Business Entity Concept

The business entity concept, also known as the economic entity assumption, states that all business entities should be accounted for separately. In other words, businesses, related businesses, and the owners should be accounted for separately. Even though the tax law looks at a sole proprietorship and the owner as one entity, GAAP disagrees. The owner and the business are two separate entities and should be accounted for separately. The same goes for partnership and corporations. The partners and shareholders’ activities should be kept separate from the partnership and corporate transactions because they are separate economic entities.

The economic entity assumption does not always apply to a legal entity. For instance, a parent corporation and its subsidiaries can issue consolidated financial statements without contradicting the economic entity principle. A single company can also segregate business operations by department if the definition of “entity” is deemed to be within a company.

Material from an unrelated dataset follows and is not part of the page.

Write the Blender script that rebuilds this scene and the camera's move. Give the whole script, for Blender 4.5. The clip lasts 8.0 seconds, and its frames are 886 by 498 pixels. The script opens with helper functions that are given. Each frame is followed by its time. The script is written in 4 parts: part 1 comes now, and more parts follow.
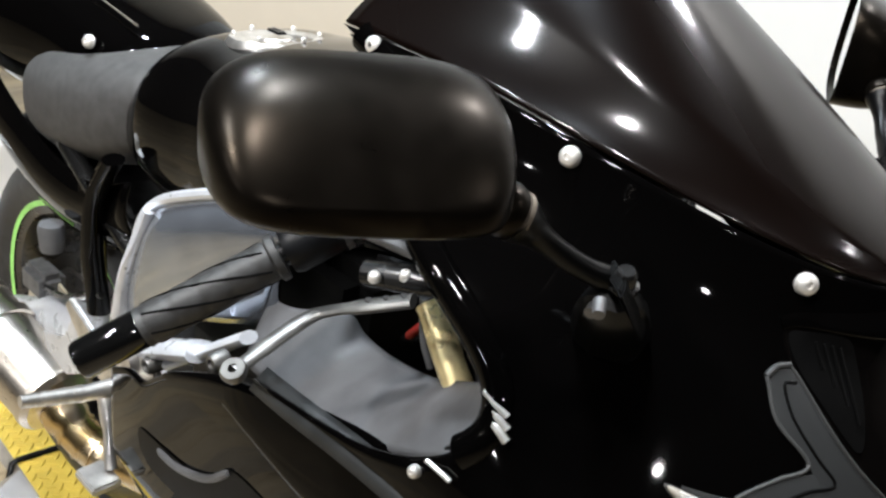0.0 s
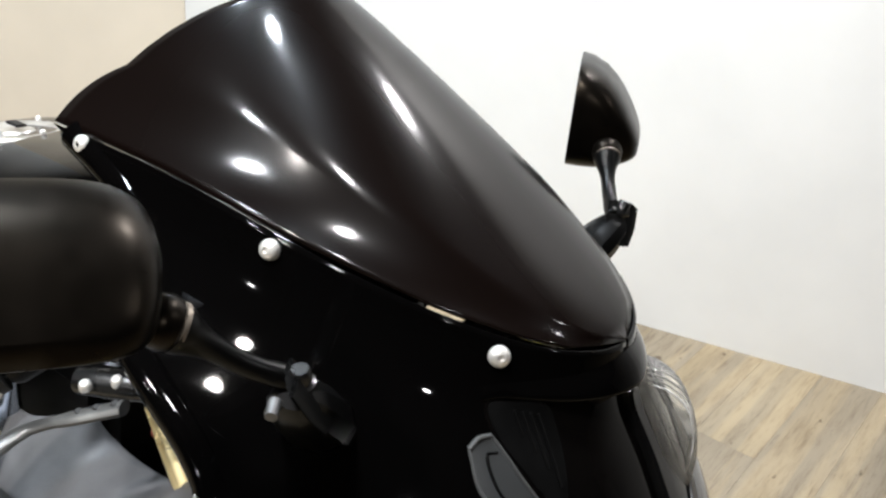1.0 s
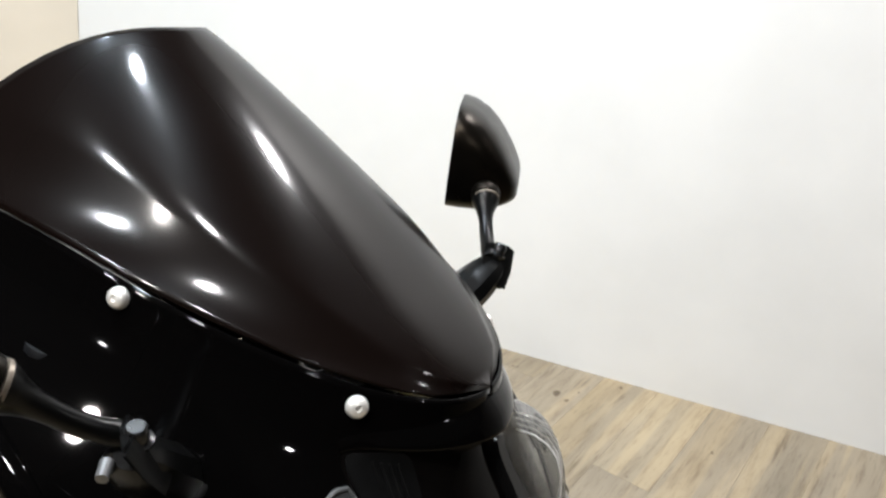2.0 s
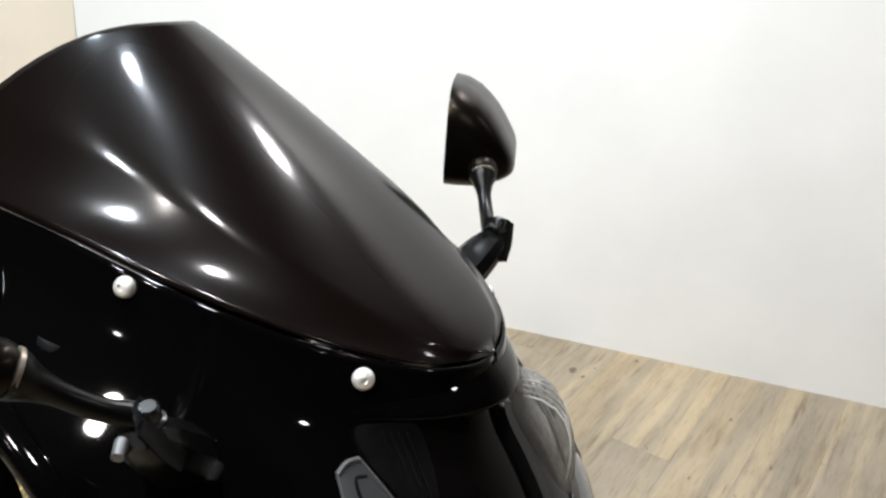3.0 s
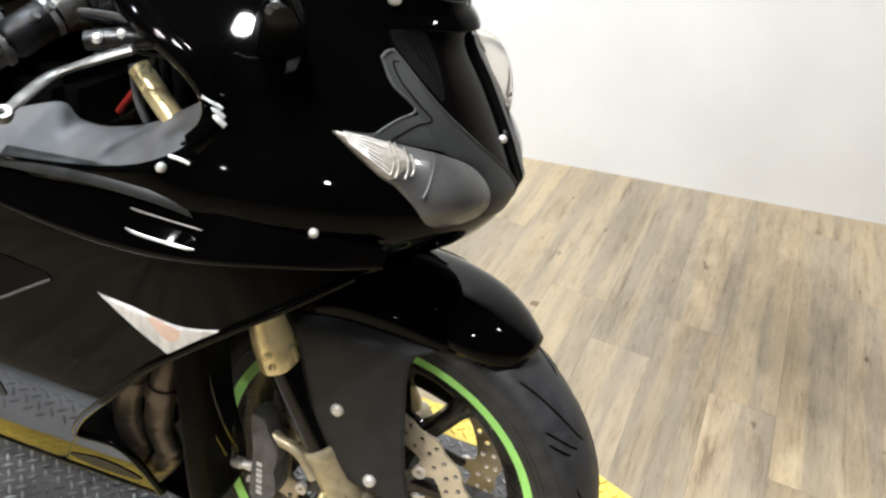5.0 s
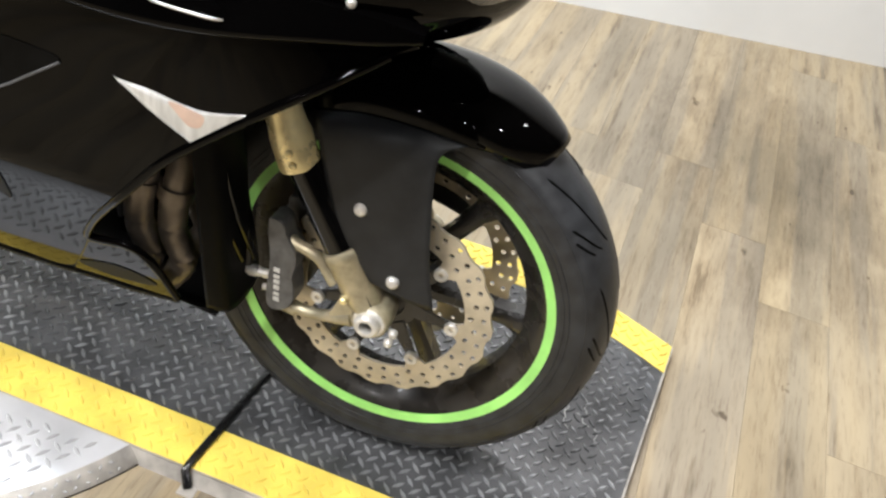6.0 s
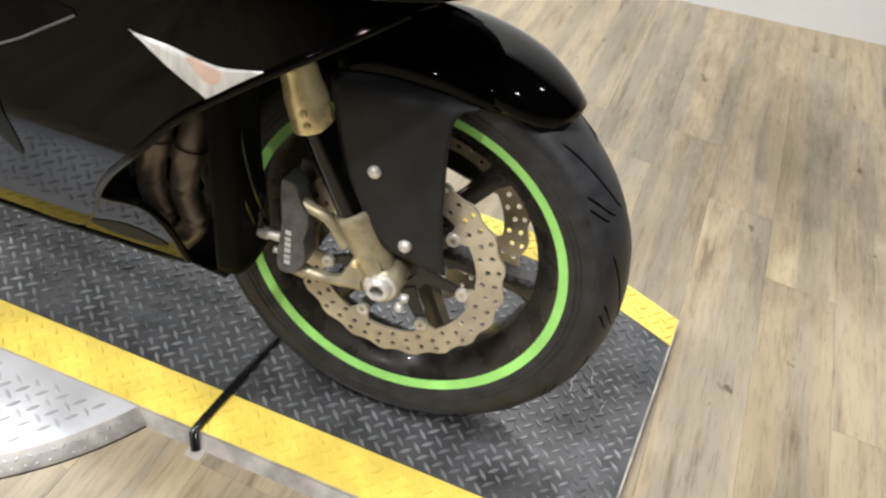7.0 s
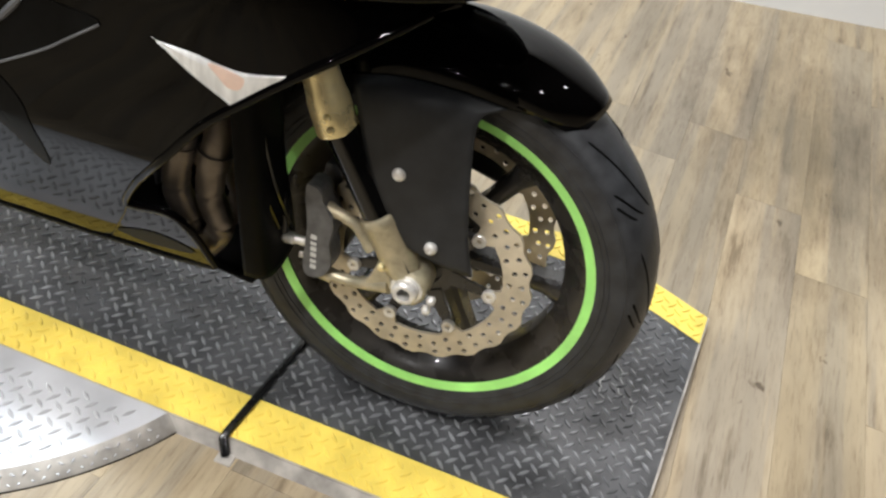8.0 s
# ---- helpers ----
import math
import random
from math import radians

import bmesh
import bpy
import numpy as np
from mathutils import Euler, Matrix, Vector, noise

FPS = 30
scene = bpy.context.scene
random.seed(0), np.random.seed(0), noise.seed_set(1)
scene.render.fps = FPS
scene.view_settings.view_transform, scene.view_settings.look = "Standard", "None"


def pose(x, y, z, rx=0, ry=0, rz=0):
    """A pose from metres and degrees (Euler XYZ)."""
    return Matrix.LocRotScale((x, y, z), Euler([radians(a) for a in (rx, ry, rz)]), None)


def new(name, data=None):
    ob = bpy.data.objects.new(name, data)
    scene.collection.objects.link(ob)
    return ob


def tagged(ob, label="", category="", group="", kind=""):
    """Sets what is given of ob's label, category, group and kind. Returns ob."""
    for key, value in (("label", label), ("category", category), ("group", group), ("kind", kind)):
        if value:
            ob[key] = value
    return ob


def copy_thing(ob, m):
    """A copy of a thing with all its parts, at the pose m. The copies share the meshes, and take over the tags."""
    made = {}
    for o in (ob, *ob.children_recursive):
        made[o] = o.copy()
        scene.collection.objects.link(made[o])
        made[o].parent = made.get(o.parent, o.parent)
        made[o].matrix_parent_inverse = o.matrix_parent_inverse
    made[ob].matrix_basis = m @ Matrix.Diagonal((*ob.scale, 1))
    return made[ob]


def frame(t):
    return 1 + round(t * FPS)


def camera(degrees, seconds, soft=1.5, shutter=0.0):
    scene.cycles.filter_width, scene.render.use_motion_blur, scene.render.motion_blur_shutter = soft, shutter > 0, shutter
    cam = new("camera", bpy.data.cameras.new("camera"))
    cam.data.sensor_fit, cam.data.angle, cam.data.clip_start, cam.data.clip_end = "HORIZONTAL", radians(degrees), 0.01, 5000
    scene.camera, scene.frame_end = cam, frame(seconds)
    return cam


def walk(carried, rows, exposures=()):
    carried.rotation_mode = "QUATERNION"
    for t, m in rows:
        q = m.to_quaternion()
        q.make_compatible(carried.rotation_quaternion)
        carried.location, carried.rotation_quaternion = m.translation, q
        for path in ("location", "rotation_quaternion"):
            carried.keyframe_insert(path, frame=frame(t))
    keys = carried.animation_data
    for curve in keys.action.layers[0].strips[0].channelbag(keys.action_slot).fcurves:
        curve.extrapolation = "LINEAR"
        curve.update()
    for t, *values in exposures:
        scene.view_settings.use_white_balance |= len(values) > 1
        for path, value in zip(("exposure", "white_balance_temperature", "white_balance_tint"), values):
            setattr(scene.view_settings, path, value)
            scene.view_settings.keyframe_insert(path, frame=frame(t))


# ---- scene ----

This business separation is useful for financial statement users. They can differentiate between the actual company activity and the ownership involvement. In other words, an investor can see if the business has good cash flow from it’s profitable operations or because the owner keeps funding the business with owner contributions.


Examples

– Mike, a partner in Big House Realty, LLC, often uses his company credit card for personal expenses like dry cleaning and new clothes. He insists that these are business expenses because he must wear new clothes in order to show houses. Unfortunately, these are not business expenses. Clothing is a personal expense and can’t be recorded in the company financial statements. This would violate the business entity concept. Instead, these transactions should be accounted for as an owner withdrawal.

– Assume Bob, a local landscaping business owner, decides to branch out and buy another existing business: a concrete company. This way his concrete company can pour footings and walkways and his landscaping business can landscape around them. Since Bob owns both companies personally, he thinks that he can combine both companies accounting records into one Quickbooks file. According to the business entity concept, both of these companies are separate entities and must be accounted for separately even though Bob is the owner of both companies. If Bob’s landscaping company had bought the concrete company, both companies would have merged and could be reported together.

– Jim, an owner of a pizza shop, decides to buy a new delivery car. Since the company was low on cash, Jim decided to pay for the car himself out of his personal bank account. Jim intends to add the car to the balance sheet of the pizza shop. The economic entity principle requires Jim and his company to keep activities separated, so the car must remain a personal vehicle unless Jim contributes it to the company or the company buys it from Jim personally.